Some are already active. BP, which retained interests in the Carboniferous play when it sold out of the southern gas basin in 2012, is now drilling an exploration program south of the Ravenspurn field, targeting a new tight gas play in the Namurian.

“This was encouragingly sidetracked with a development leg in June,” Moseley says. “If the several-hundred Bcf pre-drill potential can be realized this may help extend the life of Ravenspurn, which is currently expected to reach cessation of production in around 2021. However, even in the event of success, discoveries like this remain the exception rather than the norm in a basin of this maturity.”

Another initiative, to encourage more collaboration, through area plans, could also reap more production, Newcombe says. “The area planning approach is really critical. In the central Graben, we can see, value can be improved by up to 50% if we can get more collaboration and optimize the use of current infrastructure,” he says. Similarly, there’s a significant volume of gas West of Shetland that is currently stranded and could be unlocked if companies worked together.

Last but not least, technology also has a role to play, Newcombe says, both deploying it faster but also more broadly across the basin.

The OGA has been gathering technology plans from the operators and it is looking where technology could be used more broadly than it currently is, from geosteering to using flexibles instead of rigid pipes.

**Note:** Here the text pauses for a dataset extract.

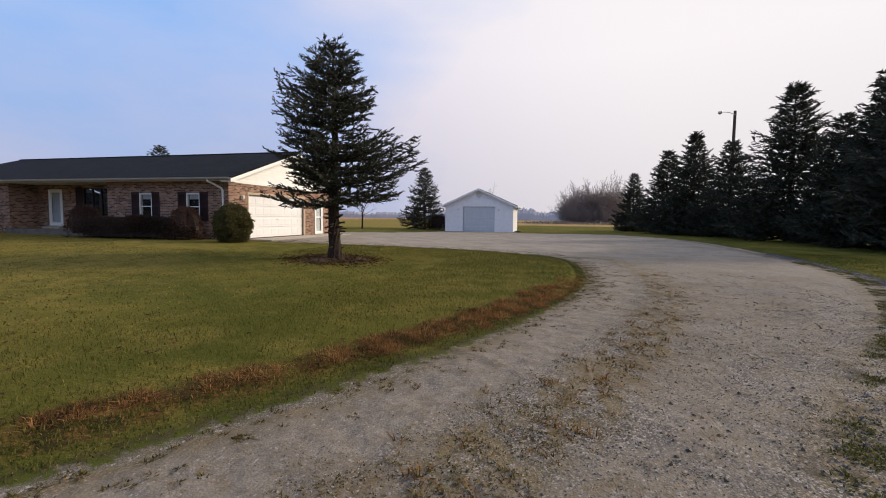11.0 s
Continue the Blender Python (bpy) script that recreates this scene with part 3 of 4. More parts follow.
def gable(name, x, parent, flip=False):
    """White gable triangle of lapped boards on the wall plane x."""
    bm = bmesh.new()
    tri = [(0, 2.685), (9.7, 2.685), (RIDGE_Y, RIDGE_Z - 0.06)]
    a, b = [bm.verts.new((x - 0.08, y, z)) for y, z in tri], [bm.verts.new((x, y, z)) for y, z in tri]
    bm.faces.new(a[::-1])
    bm.faces.new(b)
    for i in range(3):
        bm.faces.new((a[i], a[(i + 1) % 3], b[(i + 1) % 3], b[i]))
    g = part(name, bm, M_WHITE, parent, "white painted gable of lap boards")
    z = 2.70
    while z < RIDGE_Z - 0.2:
        half0 = (RIDGE_Z - 0.08 - z) / (RIDGE_Z - 2.685) * 4.85
        half1 = (RIDGE_Z - 0.08 - z - 0.15) / (RIDGE_Z - 2.685) * 4.85
        bm = bmesh.new()
        v = [bm.verts.new(p) for p in ((x + 0.022, RIDGE_Y - half0, z), (x + 0.022, RIDGE_Y + half0, z), (x + 0.006, RIDGE_Y + half1, z + 0.15), (x + 0.006, RIDGE_Y - half1, z + 0.15),
                                       (x, RIDGE_Y - half0, z), (x, RIDGE_Y + half0, z))]
        bm.faces.new(v[:4])
        bm.faces.new((v[4], v[5], v[1], v[0]))
        part("lap_board", bm, M_WHITE, g)
        z += 0.15


gable("gable", 0.0, house)
gable("gable", -20.15, house)
for ya, yb in ((-0.5, RIDGE_Y), (10.2, RIDGE_Y)):
    part("rake_board", roof_slab(0.53, 0.562, ya, WZ - 0.17, yb, RIDGE_Z - 0.15, 0.16), M_WHITE, house, "white rake board")
    part("rake_soffit", roof_slab(0.03, 0.53, ya, WZ - 0.06, yb, RIDGE_Z - 0.04, 0.015), M_WHITE, house)
part("frieze_board", boxes((0.003, 0.035, -0.02, 9.72, 2.62, 2.74)), M_WHITE, house)
part("corner_return", boxes((0.003, 0.53, -0.5, 0.0, 2.60, 2.68)), M_WHITE, house)
part("downspout", tube([(-0.62, -0.56, WZ - 0.03), (-0.62, -0.56, WZ - 0.11), (-0.50, -0.30, WZ - 0.24), (-0.30, -0.09, WZ - 0.40), (-0.27, -0.06, WZ - 0.5), (-0.27, -0.06, 0.1), (-0.27, -0.25, -0.0)], 0.045, 8), M_WHITE, house, "white metal downspout")


def window(parent, x0, x1, z0, z1, y, mullions=0, sash=True, paint=M_WHITE, label="white framed window"):
    """A double-hung window in a wall that faces -y at y, with its frame, sill, rails and panes."""
    w = part("window", boxes((x0, x0 + 0.045, y - 0.015, y + 0.12, z0, z1), (x1 - 0.045, x1, y - 0.015, y + 0.12, z0, z1), (x0 + 0.045, x1 - 0.045, y - 0.015, y + 0.12, z1 - 0.06, z1), (x0 + 0.045, x1 - 0.045, y - 0.015, y + 0.12, z0, z0 + 0.05)), paint, parent, label)
    part("sill", boxes((x0 - 0.03, x1 + 0.03, y - 0.06, y - 0.017, z0 - 0.05, z0 + 0.02), bevel=0.006), paint, w)
    edges = [x0 + 0.045 + (x1 - x0 - 0.09) * i / (mullions + 1) for i in range(mullions + 2)]
    zm = (z0 + z1) / 2
    for i in range(1, mullions + 1):
        part("mullion", boxes((edges[i] - 0.035, edges[i] + 0.035, y - 0.005, y + 0.10, z0 + 0.05, z1 - 0.06)), paint, w)
    for a, b in zip(edges, edges[1:]):
        if sash:
            part("meeting_rail", boxes((a + 0.036, b - 0.036, y + 0.02, y + 0.07, zm - 0.022, zm + 0.022)), paint, w)
        p = part("pane", boxes((a, b, y + 0.05, y + 0.056, zm if sash else z0 + 0.05, z1 - 0.06)), M_GLASS, w)
        p.visible_shadow = False
        if sash:
            p = part("pane", boxes((a, b, y + 0.035, y + 0.041, z0 + 0.05, zm)), M_GLASS, w)
            p.visible_shadow = False
    return w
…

Pilot projects, such as testing a thermite plug, for well barrier placement, are being encouraged. The thermite plug concept is due to be tested onshore in the UK this October, under a project with the Oil & Gas Technology Centre. But, it’s also been looking at research and development, an area which has suffered from low investment, says Newcombe, who suggests tax breaks might be able to help encourage activity in this space.

Ultimately, however, he says the basin needs transformational change: “There’s a lot of good stuff happening, but it’s too slow. Collaboration will make the big difference.”